Les manufacturiers du Québec sont les premiers à se réjouir de la dépréciation du dollar canadien depuis le 19 juin. Ceux-ci devraient en profiter pour augmenter leurs livraisons aux États-Unis, d'autant que l'économie de nos voisins du Sud prend du mieux.

«En même temps que le dollar diminue, l'économie américaine reprend. Le timing est excellent, dit Pierre Cléroux, économiste en chef et vice-président de la recherche à la Banque de développement du Canada (BDC). Ça va donner des opportunités à nos exportateurs.»

Selon lui, le secteur des produits du bois, industrie d'importance au Québec, devrait profiter de la reprise du secteur de l'habitation aux États-Unis. Des producteurs de bois d'oeuvre, des fabricants de planchers et de meubles sont tous susceptibles de profiter de l'embellie.

«Pour l'industrie, ça crée un contexte plus favorable, dit au sujet de la baisse du huard Steve St-Gelais, président de Boisaco, un fabricant de bois d'oeuvre situé à Sacré-Coeur, au Saguenay. On bonifie nos revenus quand on vend aux États-Unis.»

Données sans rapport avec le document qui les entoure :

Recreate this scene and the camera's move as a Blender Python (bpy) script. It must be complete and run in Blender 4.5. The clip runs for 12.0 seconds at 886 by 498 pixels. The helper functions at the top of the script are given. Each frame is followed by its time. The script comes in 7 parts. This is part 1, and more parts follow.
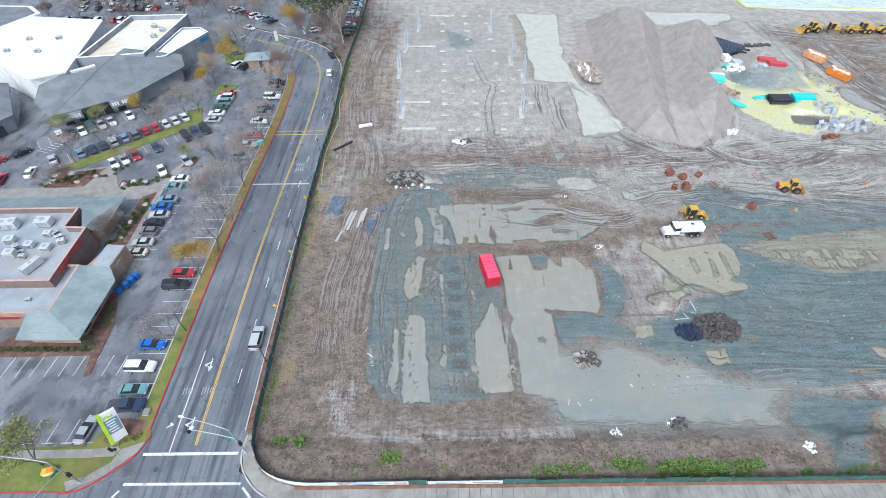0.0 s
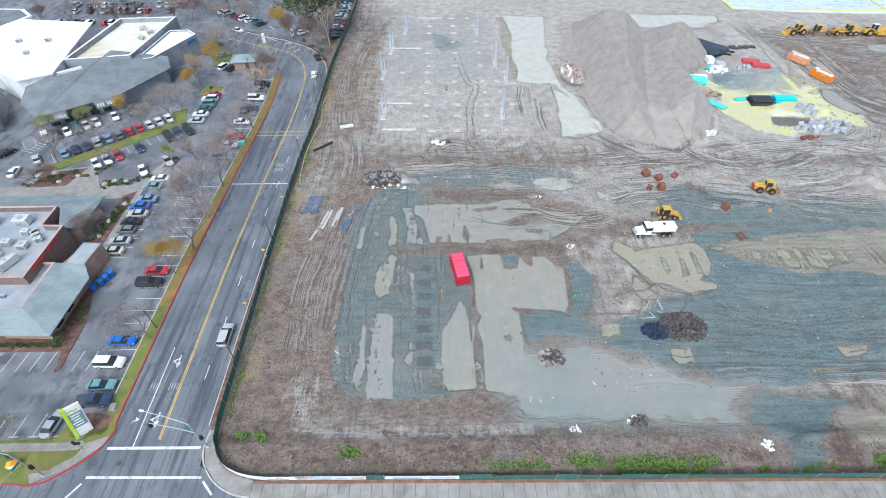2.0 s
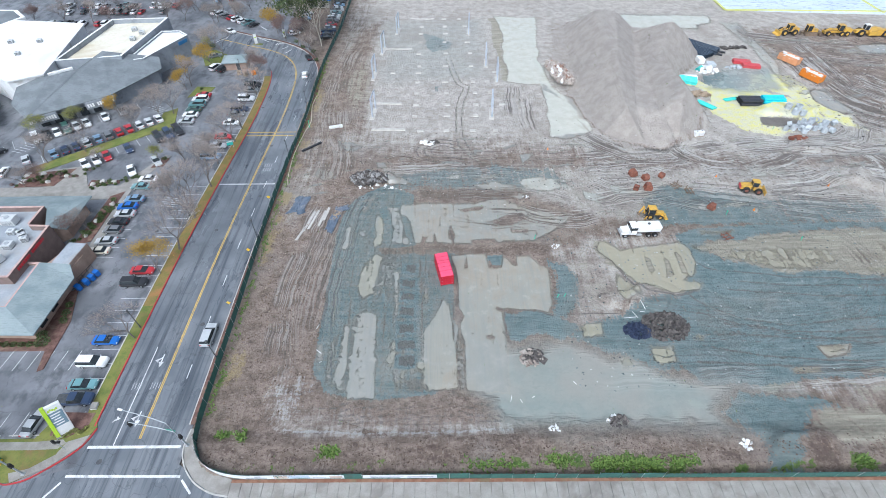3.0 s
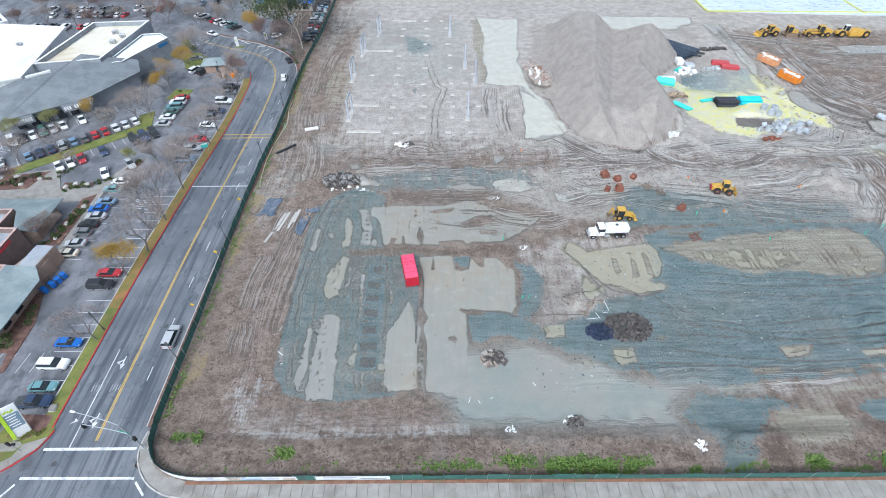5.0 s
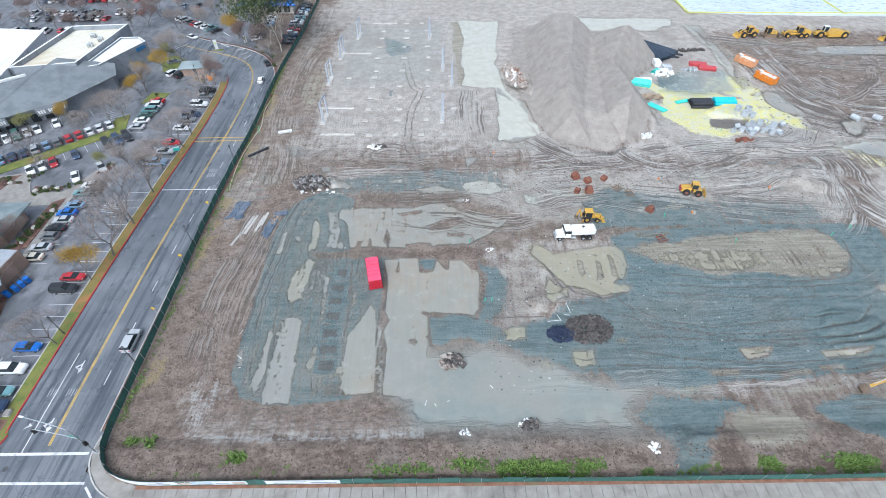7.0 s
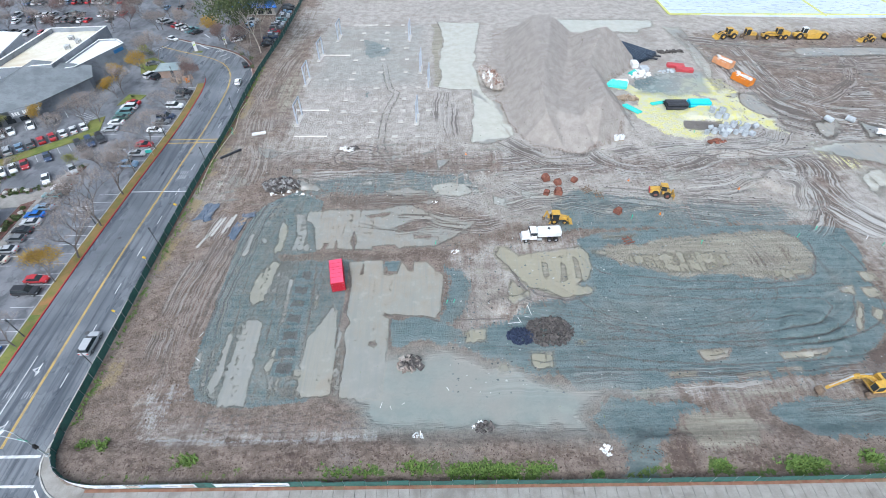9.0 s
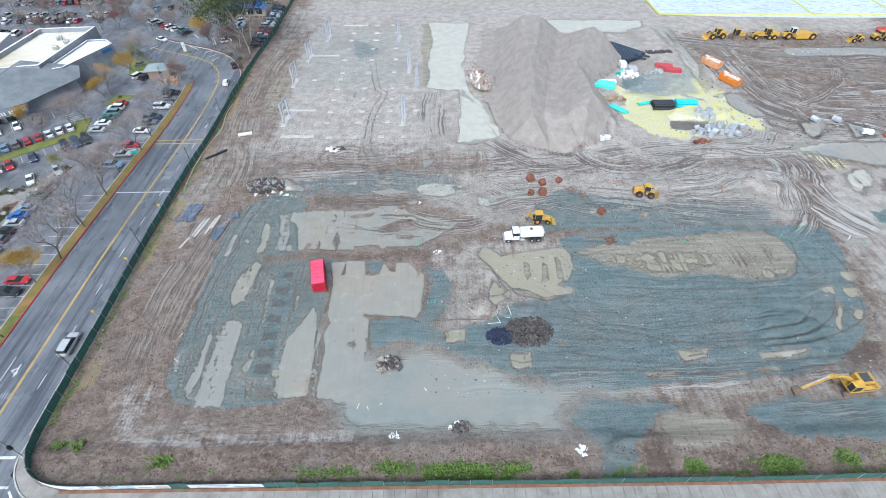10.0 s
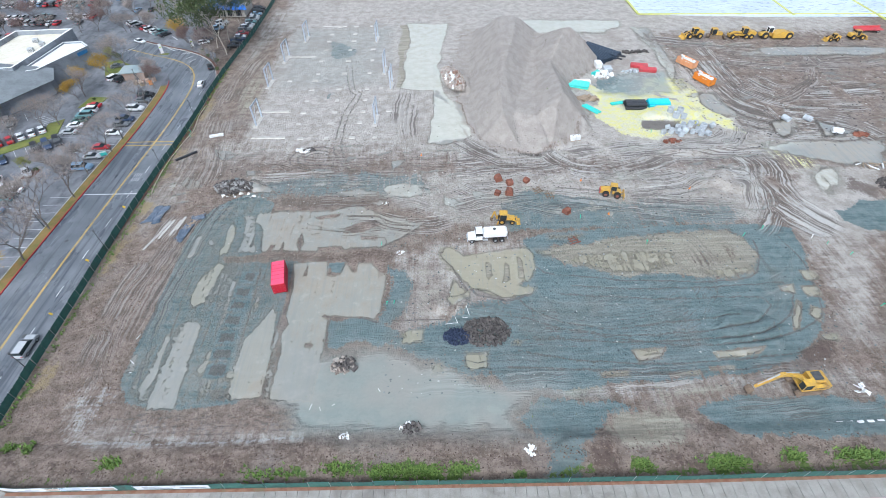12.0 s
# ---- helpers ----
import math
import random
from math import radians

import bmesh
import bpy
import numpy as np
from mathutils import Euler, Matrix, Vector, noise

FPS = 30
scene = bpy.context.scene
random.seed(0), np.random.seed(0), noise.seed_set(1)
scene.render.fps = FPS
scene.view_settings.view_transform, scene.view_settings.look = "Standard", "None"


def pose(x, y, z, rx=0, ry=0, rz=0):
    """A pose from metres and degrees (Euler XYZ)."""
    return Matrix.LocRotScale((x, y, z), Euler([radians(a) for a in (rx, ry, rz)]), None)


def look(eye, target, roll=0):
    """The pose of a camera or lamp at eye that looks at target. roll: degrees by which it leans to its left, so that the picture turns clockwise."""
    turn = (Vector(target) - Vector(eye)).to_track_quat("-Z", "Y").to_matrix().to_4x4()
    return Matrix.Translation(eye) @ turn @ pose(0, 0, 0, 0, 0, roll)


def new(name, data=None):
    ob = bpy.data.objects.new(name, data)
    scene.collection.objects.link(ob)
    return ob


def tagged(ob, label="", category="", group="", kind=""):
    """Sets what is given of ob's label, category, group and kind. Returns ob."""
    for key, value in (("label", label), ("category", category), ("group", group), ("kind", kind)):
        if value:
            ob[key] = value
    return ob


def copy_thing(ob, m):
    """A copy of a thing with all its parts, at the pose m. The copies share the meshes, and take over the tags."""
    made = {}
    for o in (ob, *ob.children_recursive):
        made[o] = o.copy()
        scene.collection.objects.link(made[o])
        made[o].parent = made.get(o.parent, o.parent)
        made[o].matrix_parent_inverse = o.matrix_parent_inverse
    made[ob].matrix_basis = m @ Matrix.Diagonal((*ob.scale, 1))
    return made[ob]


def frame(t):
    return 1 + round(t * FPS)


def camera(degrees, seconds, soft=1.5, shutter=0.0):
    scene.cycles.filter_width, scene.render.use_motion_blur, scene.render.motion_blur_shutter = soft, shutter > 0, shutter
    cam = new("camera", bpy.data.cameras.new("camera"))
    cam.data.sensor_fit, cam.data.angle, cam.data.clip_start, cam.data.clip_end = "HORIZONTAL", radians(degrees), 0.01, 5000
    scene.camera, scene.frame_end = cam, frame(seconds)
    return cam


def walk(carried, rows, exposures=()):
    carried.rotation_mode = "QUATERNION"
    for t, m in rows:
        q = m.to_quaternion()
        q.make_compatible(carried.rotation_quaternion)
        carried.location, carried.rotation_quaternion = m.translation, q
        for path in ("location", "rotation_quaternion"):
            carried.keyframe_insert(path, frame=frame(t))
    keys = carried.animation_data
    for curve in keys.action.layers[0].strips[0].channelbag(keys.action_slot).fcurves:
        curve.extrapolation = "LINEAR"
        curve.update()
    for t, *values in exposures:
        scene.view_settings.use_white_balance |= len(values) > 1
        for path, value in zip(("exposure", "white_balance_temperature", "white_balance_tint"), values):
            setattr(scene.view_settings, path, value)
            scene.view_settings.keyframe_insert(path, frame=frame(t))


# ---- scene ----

Bien que l'entreprise vende presque exclusivement au Canada, Boisaco tirera profit d'une baisse durable du dollar canadien par son impact à la hausse sur les prix pratiqués au Canada, d'expliquer M. St-Gelais.

La production des produits du bois s'est améliorée au Québec en 2012, mais reste à environ 60% du niveau des années 2002 à 2004. Les prix prennent du mieux depuis leur creux de 2011, à 306,22$ par pied mesure de planche (pmp). Actuellement, l'indice Pribec est à 370,09$/pmp, en hausse de 21%.

Impact positif sur le PIB dès cette année

Les économistes consultés s'accordent pour dire que, de façon générale, une baisse du dollar canadien est bonne pour le Québec et l'Ontario, le coeur manufacturier du pays.

Selon un récent sondage commandé par Exportation et développement Canada, 91% des exportateurs au pays se disaient modérément préparés ou très bien préparés à affronter les marchés internationaux avec un dollar canadien à parité.

«Dès que le taux de change glisse sous la parité, c'est un boni pour les exportateurs», dit Peter Hall, économiste en chef d'EDC.

M. Hall a calculé que la baisse du dollar, si elle se maintient, ajoutera 50 points de base au PIB du Québec en deuxième moitié d'année et 50 points additionnels en 2014. En 2015, si le dollar reste à 0,95$US, l'impact deviendra toutefois marginal.

Outre le bois, l'aéronautique, les pièces d'autos et les technologies réagissent fortement à une variation de la valeur de la monnaie canadienne, soutient M. Hall.

Même pour les manufacturiers qui exportent peu ou pas, la dévaluation de la monnaie locale est bénéfique, car elle rend les importations plus coûteuses, donc moins concurrentielles sur les marchés locaux. Le secteur de l'alimentation pourrait en profiter, croit M. Cléroux, de la BDC.

Les Américains nous auront-ils oubliés?

Pour d'autres économistes, l'impact positif ou négatif d'une baisse du dollar est plus nuancé. «Ce n'est pas noir ou blanc. Pour quelques sous, l'effet ne sera pas dramatique, surtout à court terme», dit Joëlle Noreau, économiste principale au Mouvement Desjardins.

La concurrence s'est de plus intensifiée sur les marchés internationaux, et les Canadiens devront travailler fort, dit-elle, pour regagner la confiance des acheteurs américains qui ont oublié leur existence à la suite de l'envolée du huard à compter de 2003. Par ailleurs, une baisse du dollar canadien se traduit par une hausse des coûts de production chez les manufacturiers qui importent leurs intrants.